Theory for Baryon Number and Dark Matter at the LHC
Michael Duerr, Pavel Fileviez Perez

TL;DR
This paper explores a gauge theory where baryon number is spontaneously broken at low energies, predicting new particles that can be tested at the LHC and linked to dark matter constraints.
Contribution
It provides a theoretical framework connecting baryon number violation, a leptophobic gauge boson, and dark matter, with testable collider signatures and relic density constraints.
Findings
Upper bound on symmetry breaking scale from relic density
Predicted leptophobic gauge boson accessible at colliders
Connection established between collider signals and dark matter constraints
Abstract
We investigate the possibility to test the simplest theory for spontaneous baryon number violation at the Large Hadron Collider. In this context the baryon number is a local gauge symmetry spontaneously broken at the low scale through the Brout-Englert-Higgs mechanism.

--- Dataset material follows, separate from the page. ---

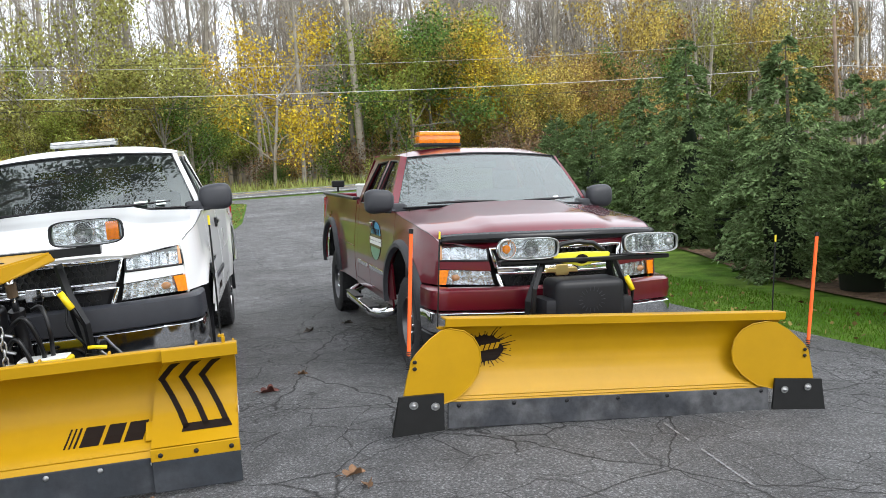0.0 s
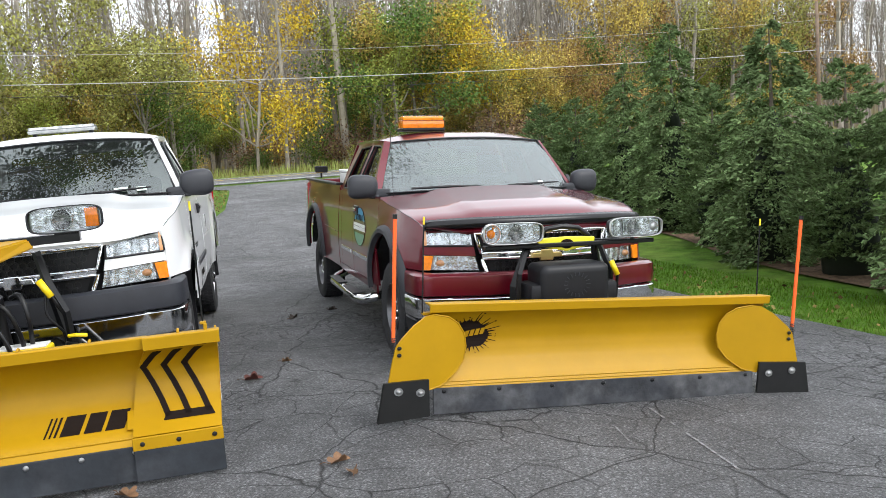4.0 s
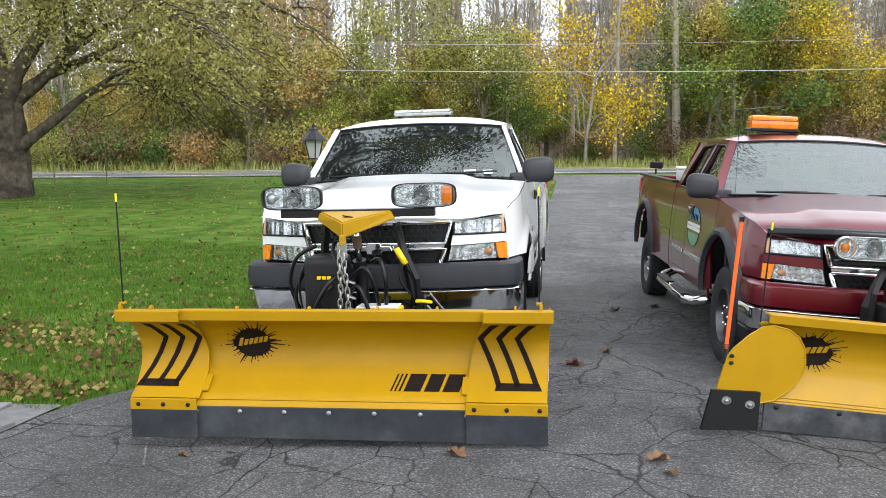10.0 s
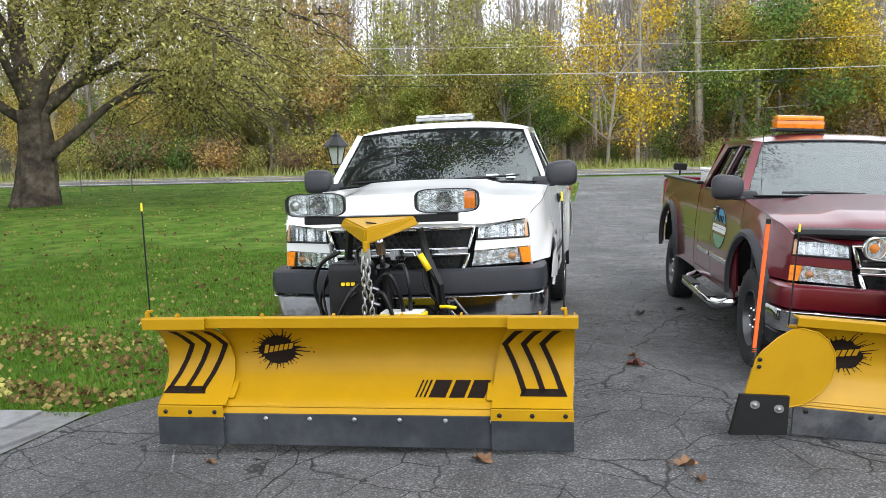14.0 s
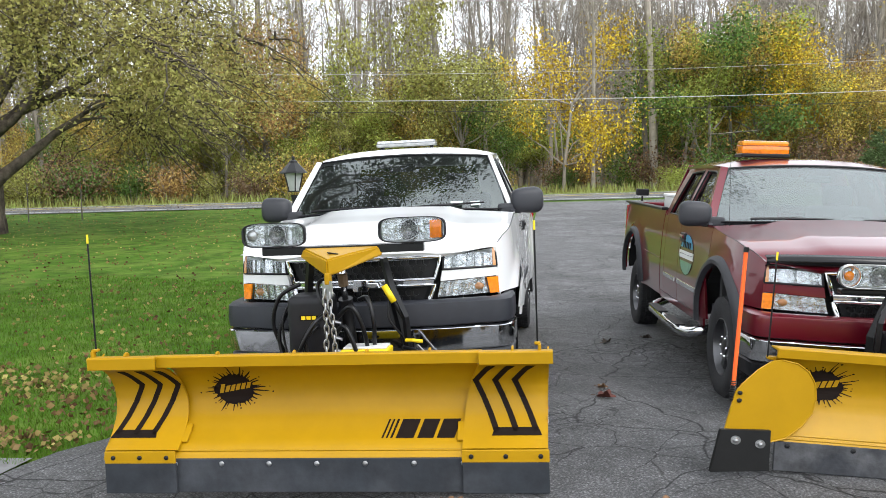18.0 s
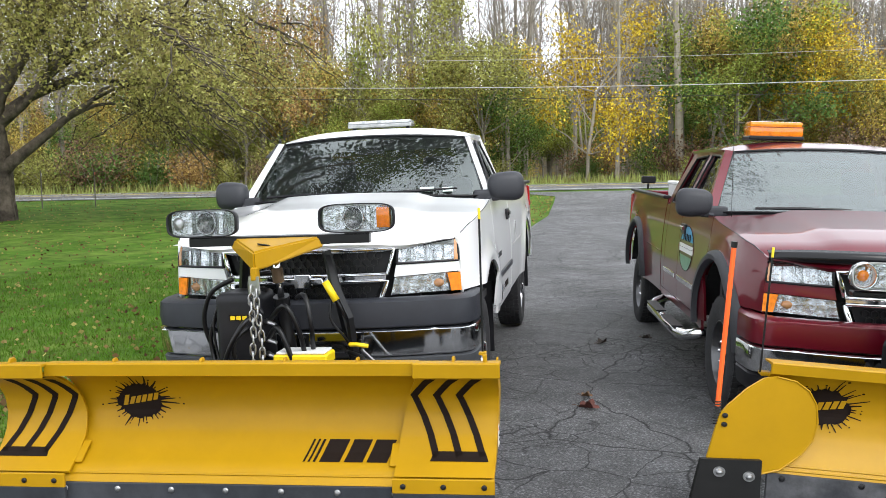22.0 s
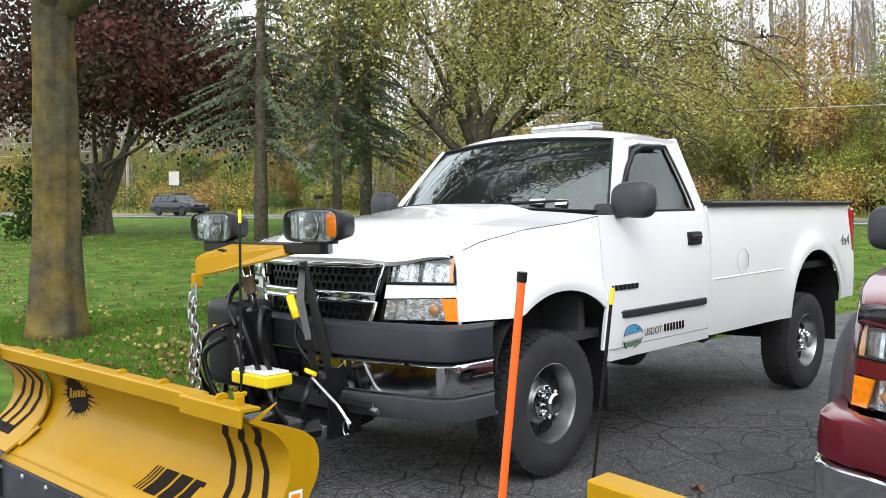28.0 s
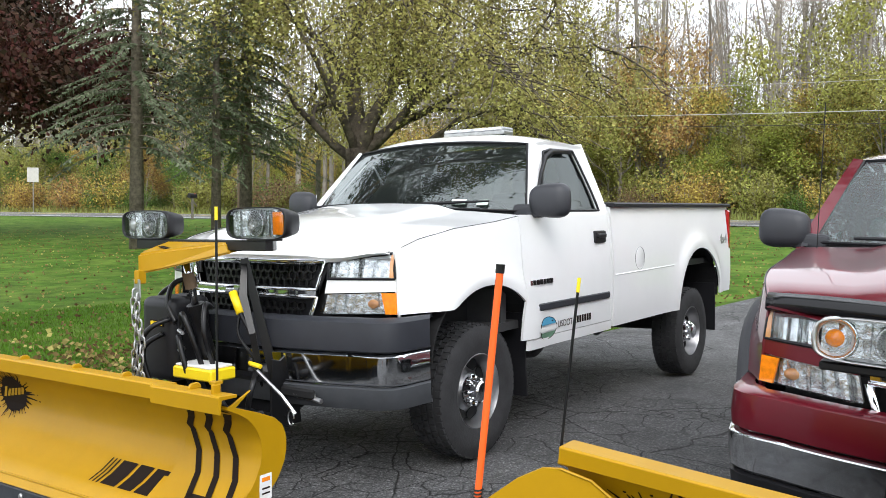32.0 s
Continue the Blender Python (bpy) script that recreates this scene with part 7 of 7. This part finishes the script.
def scuffs():
    """Pale scrape marks on the asphalt before the plows."""
    pale = mat("scraped_asphalt", (0.21, 0.21, 0.21), 0.8, var=0.5, scale=30)
    rng = random.Random(14)
    for x0, y0, x1, y1, w in ((1.12, 6.17, 1.40, 5.02, 0.020), (0.85, 5.9, 0.95, 5.3, 0.012), (-3.6, 4.75, -3.1, 4.2, 0.018), (-2.9, 4.9, -2.5, 4.3, 0.010), (0.35, 5.55, 0.75, 5.35, 0.010), (-0.75, 8.3, -0.5, 7.6, 0.010)):
        b = bmesh.new()
        n = 16
        for k in range(n):
            if rng.random() < 0.22:
                continue
            f0, f1 = k / n, (k + rng.uniform(0.6, 1.0)) / n
            q = []
            for f, sd in ((f0, 1), (f1, 1), (f1, -1), (f0, -1)):
                x, y = lerp(x0, x1, f), lerp(y0, y1, f)
                x += sd * w * rng.uniform(0.25, 0.5)
                q.append(b.verts.new((x, y, land(x, y) + 0.005)))
            b.faces.new(q)
        recalc(b)
        tagged(part("scuff_mark", b, pale), "pale scrape mark on the asphalt driveway", "scrape mark", "scrape marks", kind="structure")


scuffs()
lantern_post()
pole_and_wires()
roadside()
flagstones()
car, car_wheels = suv()


# ---- what moves ----
def motions():
    """The car goes by on the road at an even pace; one leaf is blown along the driveway."""
    def spot(a):
        x, y = road_point(43.0, a)
        return pose(x, y, land(x, y) + 0.02, 0, 0, math.degrees(math.atan2(0.42, 0.907)))

    speed, a28 = 19.3, -50.9
    walk(car, [(s, spot(a28 + speed * (s - 28))) for s in range(0, 33)])
    z = land(-1.7, 7.2) + 0.004
    walk(wind_leaf, [(0, pose(-1.61, 7.08, z, 0, 0, 20)), (11.7, pose(-1.61, 7.08, z, 0, 0, 20)), (12.1, pose(-1.57, 7.13, z + 0.01, 8, 0, 35)), (12.6, pose(-1.50, 7.20, z, 0, 6, 28)), (13.0, pose(-1.41, 7.31, z, 0, 0, 12)), (13.5, pose(-1.40, 7.32, z, 0, 0, 5)), (32, pose(-1.39, 7.33, z, 0, 0, 5))])


motions()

This theory predicts the existence of a leptophobic neutral gauge boson and a fermionic dark matter candidate with baryon number. We study the gauge boson and Higgs decays, and explore the connection between collider signatures and constraints coming from dark matter experiments. We point out an upper bound on the symmetry breaking scale using the relic density constraints which tells us that this model can be tested or ruled out at current or future collider experiments.